Sakharov described the reality of life in the Soviet Union against the light of the international treaties that that same Union had signed. In particular he pointed to the UN Declaration of Human Rights shaming his government by pointing to the gap between the reality and its propaganda. As a result the secret service, the KGB, became obsessed with Sakharov, devoting huge energy to tracking his every move and word. As the economy crumbled in the 1980s and their soldiers died in Afghanistan, the 15 busy old men in the politburo found time to discuss whether Sakharov’s wife should be allowed to travel abroad for an eye operation.

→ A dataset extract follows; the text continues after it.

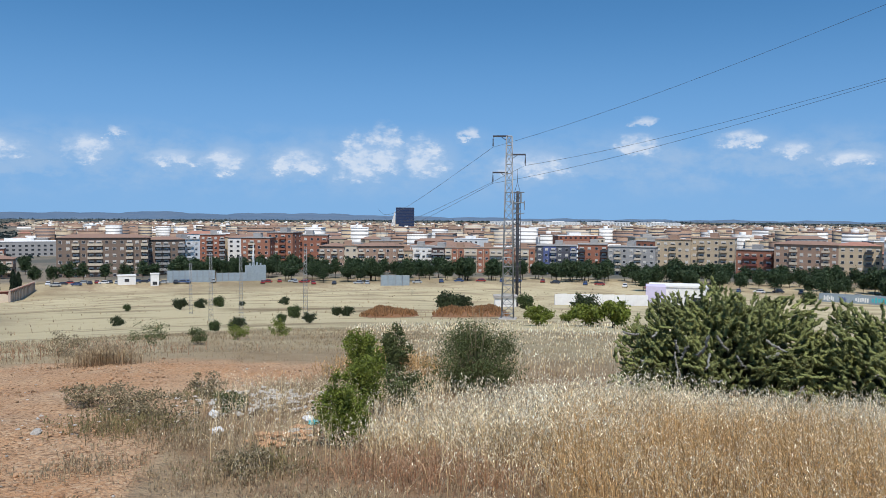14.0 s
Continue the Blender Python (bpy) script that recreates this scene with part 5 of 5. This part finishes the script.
# ---- cactus thicket ----
def cactus(name, label, width, deep, tall, arms, dead, seed):
    """A dense mound of knobbly jointed arms that turn up at the tips, with grey dead arms low in front."""
    g = np.random.default_rng(seed)
    root = tagged(new(name), label, "cactus")
    half = np.array([width / 2, deep / 2, tall])

    def bunch(part_name, tip, way, length, rad, mat, part_label=""):
        n, rings, sides = len(tip), 9, 5
        s = np.linspace(0, 1, rings)
        way = way / np.linalg.norm(way, axis=1)[:, None]
        curl = np.zeros_like(way)
        curl[:, 2] = g.uniform(0.1, 0.6, n)
        kink = g.normal(0, 0.05, (n, rings, 3)) * np.sqrt(s)[None, :, None]
        line = tip[:, None] + length[:, None, None] * ((s - 1)[None, :, None] * way[:, None] + ((s - 1) ** 2)[None, :, None] * curl[:, None] * 0.6 + kink)
        side = np.cross(way, g.normal(0, 1, (n, 3)))
        side /= np.linalg.norm(side, axis=1)[:, None]
        other = np.cross(way, side)
        swell = np.where(np.arange(rings) % 2 == 1, 1.2, 0.78) * np.where(np.arange(rings) == rings - 1, 0.45, 1.0)
        r = rad[:, None] * swell[None] * g.uniform(0.85, 1.15, (n, rings))
        ang = np.linspace(0, 2 * np.pi, sides, endpoint=False)
        loop = np.cos(ang)[None, :, None] * side[:, None] + np.sin(ang)[None, :, None] * other[:, None]
        v = line[:, :, None] + r[:, :, None, None] * loop[:, None]
        i = np.arange(n * rings * sides).reshape(n, rings, sides)
        j = np.roll(i, -1, 2)
        quads = np.stack([i[:, :-1], j[:, :-1], j[:, 1:], i[:, 1:]], -1).reshape(-1, 4)
        verts, faces = [v.reshape(-1, 3)], [quads, i[:, -1]]
        # short fleshy leaves standing off the arm
        per = 14
        pick = g.integers(2, rings, (n, per))
        turn = g.uniform(0, 2 * np.pi, (n, per, 1))
        foot = np.take_along_axis(line, pick[..., None].repeat(3, 2), 1)
        off = np.cos(turn) * side[:, None] + np.sin(turn) * other[:, None] + 0.7 * way[:, None]
        off = off * rad[:, None, None] * g.uniform(1.3, 2.4, (n, per, 1))
        thin = np.cross(off, way[:, None]) * 0.16
        k = len(verts[0]) + np.arange(n * per)[:, None] * 3
        verts.append(np.stack([foot - thin, foot + thin, foot + off], 2).reshape(-1, 3))
        faces.append(k + [0, 1, 2])
        ob = new(part_name, array_mesh(part_name, np.concatenate(verts), faces, mat, smooth=False))
        ob.parent = root
        tagged(ob, part_label)

    def shell(n, low, high):
        u = g.normal(0, 1, (n, 3))
        u /= np.linalg.norm(u, axis=1)[:, None]
        u[:, 2] = np.abs(u[:, 2])
        lump = 1 + 0.09 * np.sin(u[:, 0] * 7 + seed) * np.cos(u[:, 1] * 6) + 0.06 * np.sin(u[:, 2] * 9 + u[:, 0] * 11)
        box_like = (np.abs(u) ** 3.0).sum(1) ** (-1 / 3.0)
        return u * (g.uniform(low, high, n) * lump * box_like)[:, None] * half, u

    tip, u = shell(arms, 0.62, 1.0)
    bunch("green_growth", tip, u * [1, 1, 0.6] + g.normal(0, 0.42, (arms, 3)) + [0, 0, 0.55], g.uniform(0.16, 0.36, arms), g.uniform(0.019, 0.028, arms), M["cactus"])
    # inner arms take the green that is darkened to look shaded
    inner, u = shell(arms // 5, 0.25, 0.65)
    bunch("inner_growth", inner, u + [0, 0, 0.6] + g.normal(0, 0.3, (len(u), 3)), g.uniform(0.4, 0.7, len(u)), np.full(len(u), 0.032), M["cactus_shaded_green"], "inner arms, green darkened for shade")
    q, u = shell(dead * 6, 0.9, 1.02)
    ok = np.flatnonzero((u[:, 1] < -0.35) & (u[:, 2] < 0.55) & (np.abs(u[:, 0] + 0.1) < 0.6))[:dead]
    bunch("old_growth", q[ok], u[ok] * [1.4, 0.4, 0.1] + g.normal(0, 0.8, (len(ok), 3)), g.uniform(0.16, 0.36, len(ok)), g.uniform(0.014, 0.02, len(ok)), M["cactus_dead"], "grey dead lower arms")
    return root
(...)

What the Soviet leaders feared was the power of his ideas: ‘the country’s spiritual regeneration,’ he wrote, ‘demands the elimination of those conditions that drive people into hypocrisy and time-serving and that lead to feelings of impotence, discontent and disillusionment.’ Sakharov and his fellow ‘dissidents’ represented a threat to the Soviet Union more powerful than the bomb he had helped to create. And in fact, despite the propaganda, the indoctrination in schools and universities and press restrictions, most educated Russians abandoned Marxism in the early 1990s virtually overnight.
As our economy crumbles and our people die of the effects of poverty and hunger what is our politburo discussing? How to sort out inflation once and for all? How to empower people to rekindle the dying embers of the economy? Or are they simply discussing who is responsible for the importing of fake fertilizer?